Interview with David Gitin and his wife, Joyce (later named Maria) Gitin 1969

==Selected publications==
- "Guitar against the Wall" (1972)
- "City Air" (1974)
- "Ideal Space Relations" (1976)
- "Legwork" (1977)
- "This Once" (1979)
- "Vacuum Tapestries" (1980)
- "Fire Dance" (1989)
- "Passing Through" (2005)
- "The Journey Home" (2010)
- "Woke Up This Morning: Selected Poems 1962-2014" (2015)

Work represented in anthologies, including Voices of Poetry, 1971, Elman Publishing, 1971; Mark in Time, edited by Nick Harvey, Glide Publications, 1971; Poets West, edited by Laurence Spingarn, Perivale (Van Nuys, CA), 1976; and Poets and Writers of Monterey Bay, edited by Ken Weisner, 1999. Contributor of poems and critical articles to journals and little magazines in the United States and abroad, including This, Work, New: American and Canadian Poetry, Greenfield Review, Intent, La-Bas, Interstate, Ironwood, Carolina Quarterly, Western Humanities Review, Penumbra, Rolling Stone, Tuatara, Wisconsin Review, Io, Kansas Quarterly, Tree, New York Times, Poetry Flash, Big Bridge, and Paideuma. Editor, Bricoleur, 1969, and Touch, 1971; guest editor, Amphora, October, 1971.

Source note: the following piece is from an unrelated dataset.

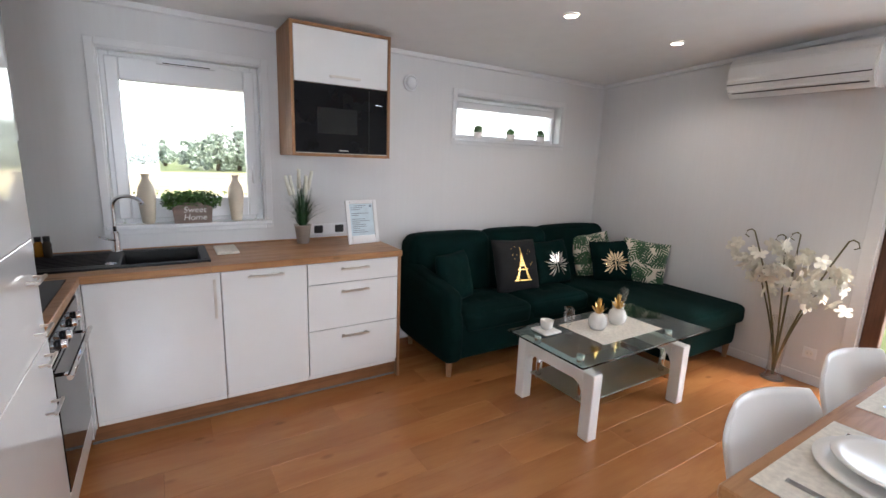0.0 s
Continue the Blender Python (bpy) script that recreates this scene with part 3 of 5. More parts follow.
def bar_handle(parent, a, b, out, mat=ALU, r=0.006):
    """A square bar handle between two points, standing off along out."""
    a, b, o = Vector(a), Vector(b), Vector(out)
    bm = B()
    d = (b - a).normalized()
    side = d.cross(o).normalized()
    for p0, p1, q in ((a + o * 0.028, b + o * 0.028, 1.0), (a + d * 0.012, a + d * 0.012 + o * 0.028, 0.85), (b - d * 0.012, b - d * 0.012 + o * 0.028, 0.85)):
        e = (p1 - p0).normalized()
        s1 = e.cross(side if abs(e.dot(side)) < 0.9 else d).normalized()
        s2 = e.cross(s1).normalized()
        rr = r * q
        v = [bm.verts.new(p + s1 * i * rr + s2 * j * rr) for p in (p0 - e * rr * 0.8, p1 + e * rr * 0.8) for i, j in ((-1, -1), (1, -1), (1, 1), (-1, 1))]
        for f in ((3, 2, 1, 0), (4, 5, 6, 7), (0, 1, 5, 4), (1, 2, 6, 5), (2, 3, 7, 6), (3, 0, 4, 7)):
            bm.faces.new([v[i] for i in f])
    return part("handle", bm, mat, parent, "satin metal bar handle")


def base_unit(name, x0, x1, fronts, label, handles, top=0.838):
    u = thing(name, ((x0 + x1) / 2, 3.2, 0), label, "cabinet", K)
    boxes("body", FRONT, u, (x0 + 0.001, YF + 0.02, 0.10, x1 - 0.001, YN - 0.002, top))
    for (z0, z1), (ha, hb) in zip(fronts, handles):
        f = boxes("drawer_front" if len(fronts) > 1 else "door", GLOSS, u, (x0 + 0.002, YF, z0, x1 - 0.002, YF + 0.018, z1), bevel=0.0015)
        bar_handle(f, (ha[0], YF, ha[1]), (hb[0], YF, hb[1]), (0, -1, 0))
    return u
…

"My own work from 1962 onward is indebted to some of the Beats who were personal friends: Allen Ginsberg, John Wieners, Gregory Corso, Michael McClure (who continues to be), Janine Vega. You don't have Kay Johnson there, who was one of the first active women in the 'movement'. When I produced Poets Theater in San Francisco in the '60s, I presented her, Janine, Herbert Huncke, Diane DiPrima, Lew Welch, Philip Whalen, et al. I also had a poetry program on KPFA in Berkeley where I promoted these and others. The magazine I edited, Bricoleur (1969), included McClure, Wakoski, Meltzer, etc. and a later one, The Amphora, featured DiPrima, Levertov, et al. My first book, Guitar Against The Wall, was published in San Francisco (1972). The first responses I received were from Ginsberg and Ferlinghetti."